Problem:
Transcribe word for word only the span whose first line is the one with "for key, value" and whose last line is the one with "scene.view_settings.use_white_balance |= len(values)"; both of those lines belong to it.

Animation scripts
________________________________________

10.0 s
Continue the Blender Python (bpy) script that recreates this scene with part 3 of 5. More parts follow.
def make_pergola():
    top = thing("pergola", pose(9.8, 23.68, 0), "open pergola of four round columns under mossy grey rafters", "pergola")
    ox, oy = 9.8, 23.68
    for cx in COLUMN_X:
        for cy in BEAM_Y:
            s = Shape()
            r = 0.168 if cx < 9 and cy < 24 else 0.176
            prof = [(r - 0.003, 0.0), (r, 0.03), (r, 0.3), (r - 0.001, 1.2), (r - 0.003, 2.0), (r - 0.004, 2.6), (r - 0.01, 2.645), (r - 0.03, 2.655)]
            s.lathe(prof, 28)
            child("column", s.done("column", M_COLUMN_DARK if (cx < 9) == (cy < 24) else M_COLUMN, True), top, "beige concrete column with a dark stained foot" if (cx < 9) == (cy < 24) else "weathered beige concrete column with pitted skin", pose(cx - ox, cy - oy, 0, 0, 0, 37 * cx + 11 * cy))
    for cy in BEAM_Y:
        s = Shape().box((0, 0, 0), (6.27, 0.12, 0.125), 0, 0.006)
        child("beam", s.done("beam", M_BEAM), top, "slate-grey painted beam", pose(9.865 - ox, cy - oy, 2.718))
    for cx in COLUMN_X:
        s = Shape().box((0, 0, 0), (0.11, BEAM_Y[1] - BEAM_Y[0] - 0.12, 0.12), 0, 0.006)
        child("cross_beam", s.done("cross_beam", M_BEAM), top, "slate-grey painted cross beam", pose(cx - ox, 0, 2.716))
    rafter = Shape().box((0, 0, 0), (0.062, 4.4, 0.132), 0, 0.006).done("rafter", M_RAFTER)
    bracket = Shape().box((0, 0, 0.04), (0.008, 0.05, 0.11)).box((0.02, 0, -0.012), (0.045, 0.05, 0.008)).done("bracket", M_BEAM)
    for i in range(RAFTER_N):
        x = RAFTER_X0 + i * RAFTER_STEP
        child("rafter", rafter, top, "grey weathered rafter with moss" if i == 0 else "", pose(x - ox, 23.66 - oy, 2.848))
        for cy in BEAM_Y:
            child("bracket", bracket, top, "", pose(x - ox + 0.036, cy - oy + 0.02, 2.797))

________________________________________

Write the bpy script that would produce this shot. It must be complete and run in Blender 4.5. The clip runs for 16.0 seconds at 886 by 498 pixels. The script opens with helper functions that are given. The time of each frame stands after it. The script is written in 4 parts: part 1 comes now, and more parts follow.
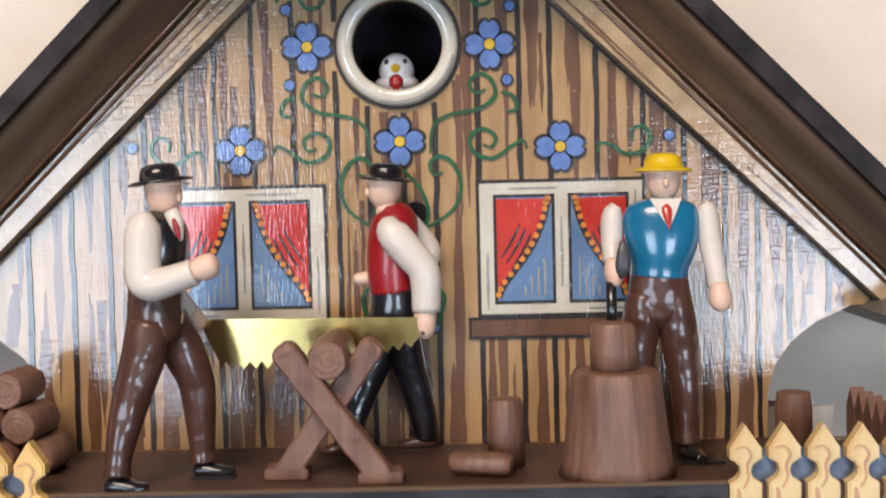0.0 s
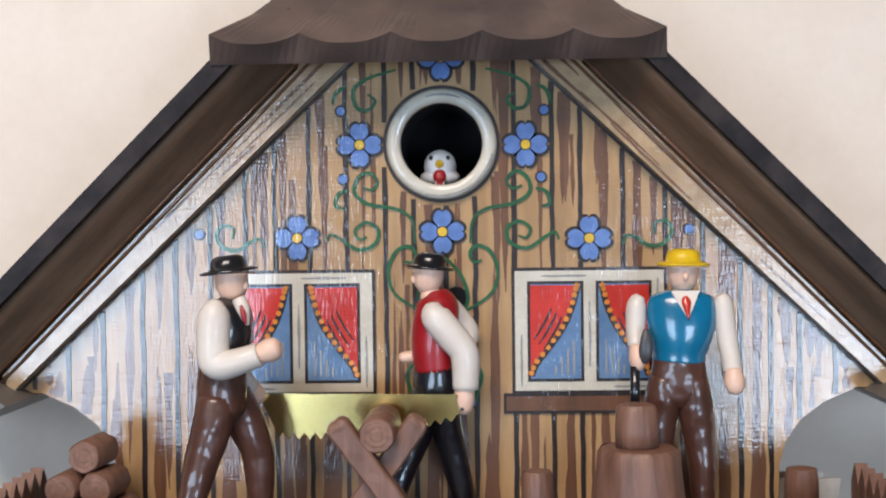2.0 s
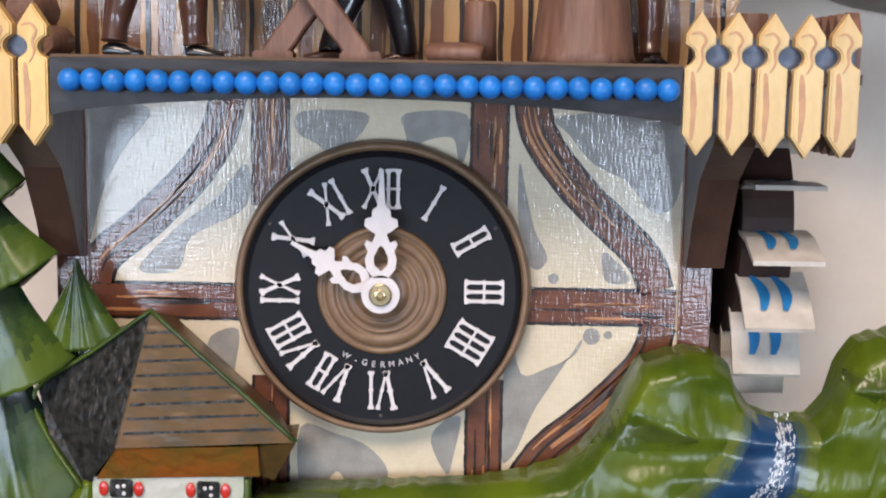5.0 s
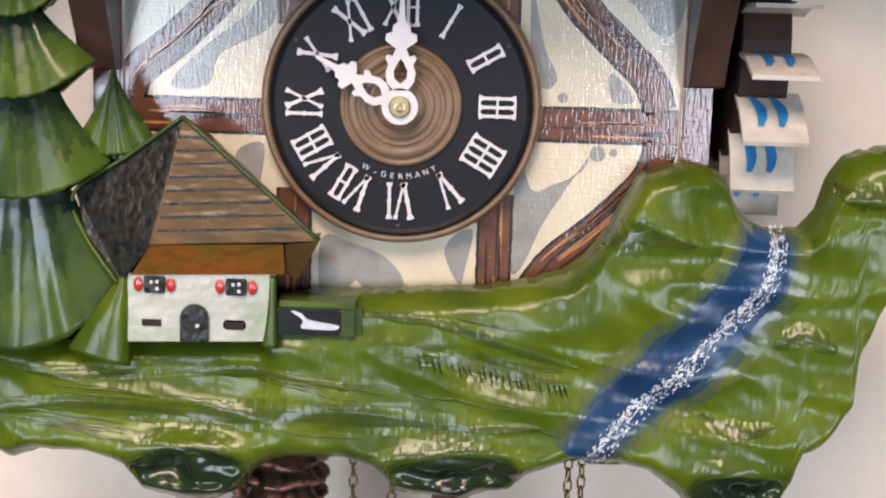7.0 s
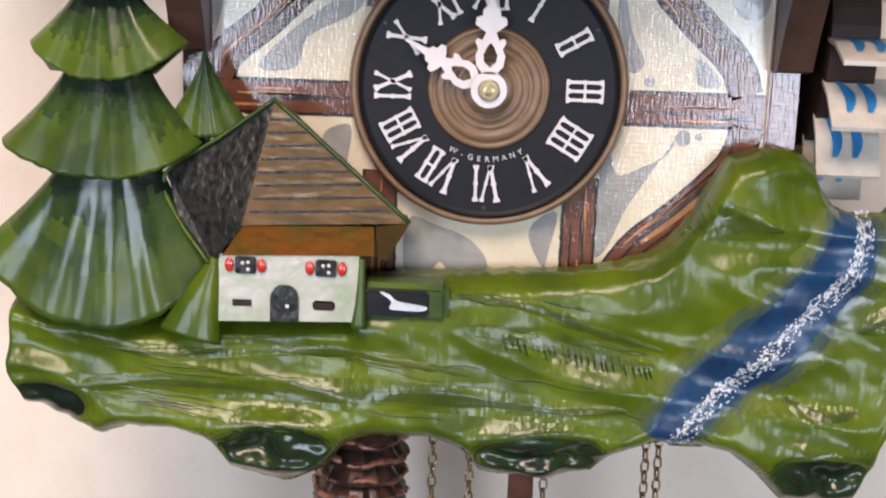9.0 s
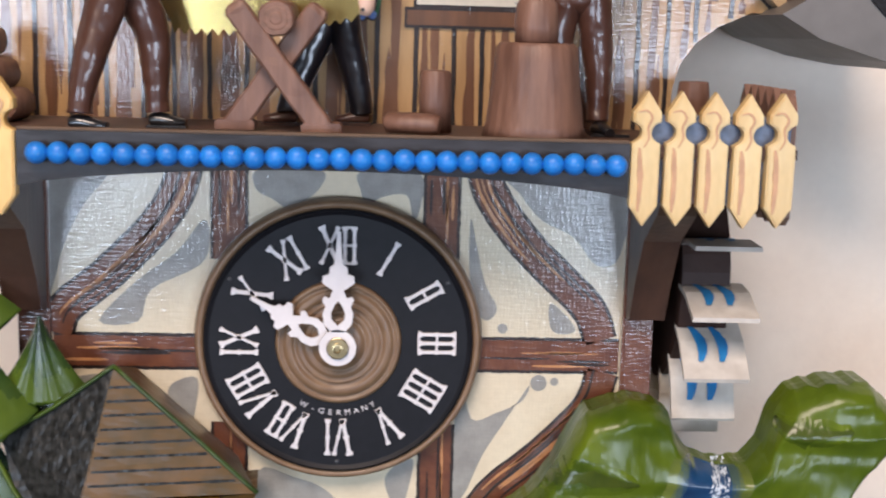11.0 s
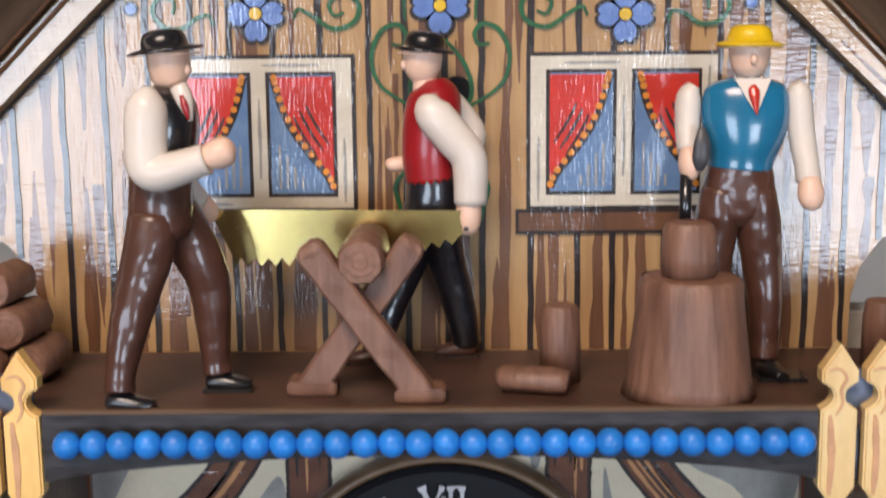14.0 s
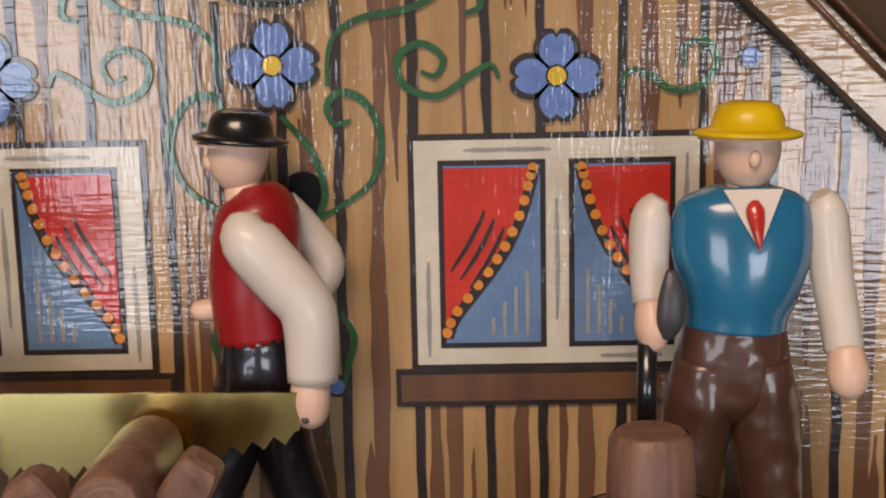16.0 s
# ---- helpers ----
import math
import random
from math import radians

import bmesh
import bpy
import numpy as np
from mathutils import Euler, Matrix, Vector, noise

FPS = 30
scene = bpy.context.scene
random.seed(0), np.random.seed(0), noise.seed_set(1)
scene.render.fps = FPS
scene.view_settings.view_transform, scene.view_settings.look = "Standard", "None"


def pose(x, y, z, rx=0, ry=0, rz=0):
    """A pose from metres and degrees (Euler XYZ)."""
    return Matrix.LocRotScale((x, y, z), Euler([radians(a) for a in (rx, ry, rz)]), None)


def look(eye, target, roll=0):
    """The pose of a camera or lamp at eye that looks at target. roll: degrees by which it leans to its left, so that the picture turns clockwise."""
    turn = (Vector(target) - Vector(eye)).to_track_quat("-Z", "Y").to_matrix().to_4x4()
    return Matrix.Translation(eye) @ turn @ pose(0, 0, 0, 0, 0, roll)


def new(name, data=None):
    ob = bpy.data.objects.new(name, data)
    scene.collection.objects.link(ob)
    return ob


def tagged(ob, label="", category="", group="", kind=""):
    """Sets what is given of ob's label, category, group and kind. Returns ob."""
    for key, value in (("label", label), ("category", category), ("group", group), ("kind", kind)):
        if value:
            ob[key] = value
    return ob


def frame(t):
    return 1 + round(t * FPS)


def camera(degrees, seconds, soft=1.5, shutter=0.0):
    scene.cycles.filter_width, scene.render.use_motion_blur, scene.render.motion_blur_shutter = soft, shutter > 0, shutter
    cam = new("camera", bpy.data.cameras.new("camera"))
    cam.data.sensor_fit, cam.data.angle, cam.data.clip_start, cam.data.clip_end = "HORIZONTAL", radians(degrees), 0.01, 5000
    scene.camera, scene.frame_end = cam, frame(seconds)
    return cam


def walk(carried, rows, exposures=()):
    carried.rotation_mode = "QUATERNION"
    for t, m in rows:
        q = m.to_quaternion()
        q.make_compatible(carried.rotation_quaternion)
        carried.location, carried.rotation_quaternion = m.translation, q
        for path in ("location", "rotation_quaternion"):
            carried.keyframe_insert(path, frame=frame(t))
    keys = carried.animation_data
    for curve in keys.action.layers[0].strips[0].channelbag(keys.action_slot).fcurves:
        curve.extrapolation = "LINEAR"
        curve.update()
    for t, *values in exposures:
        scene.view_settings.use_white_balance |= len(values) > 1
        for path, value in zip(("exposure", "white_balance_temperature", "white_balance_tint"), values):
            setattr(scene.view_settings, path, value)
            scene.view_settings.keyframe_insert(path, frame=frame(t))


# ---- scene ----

________________________________________

Completed exercise:
    for key, value in (("label", label), ("category", category), ("group", group), ("kind", kind)):
        if value:
            ob[key] = value
    return ob


def frame(t):
    return 1 + round(t * FPS)


def camera(degrees, seconds, soft=1.5, shutter=0.0):
    scene.cycles.filter_width, scene.render.use_motion_blur, scene.render.motion_blur_shutter = soft, shutter > 0, shutter
    cam = new("camera", bpy.data.cameras.new("camera"))
    cam.data.sensor_fit, cam.data.angle, cam.data.clip_start, cam.data.clip_end = "HORIZONTAL", radians(degrees), 0.01, 5000
    scene.camera, scene.frame_end = cam, frame(seconds)
    return cam


def walk(carried, rows, exposures=()):
    carried.rotation_mode = "QUATERNION"
    for t, m in rows:
        q = m.to_quaternion()
        q.make_compatible(carried.rotation_quaternion)
        carried.location, carried.rotation_quaternion = m.translation, q
        for path in ("location", "rotation_quaternion"):
            carried.keyframe_insert(path, frame=frame(t))
    keys = carried.animation_data
    for curve in keys.action.layers[0].strips[0].channelbag(keys.action_slot).fcurves:
        curve.extrapolation = "LINEAR"
        curve.update()
    for t, *values in exposures:
        scene.view_settings.use_white_balance |= len(values) > 1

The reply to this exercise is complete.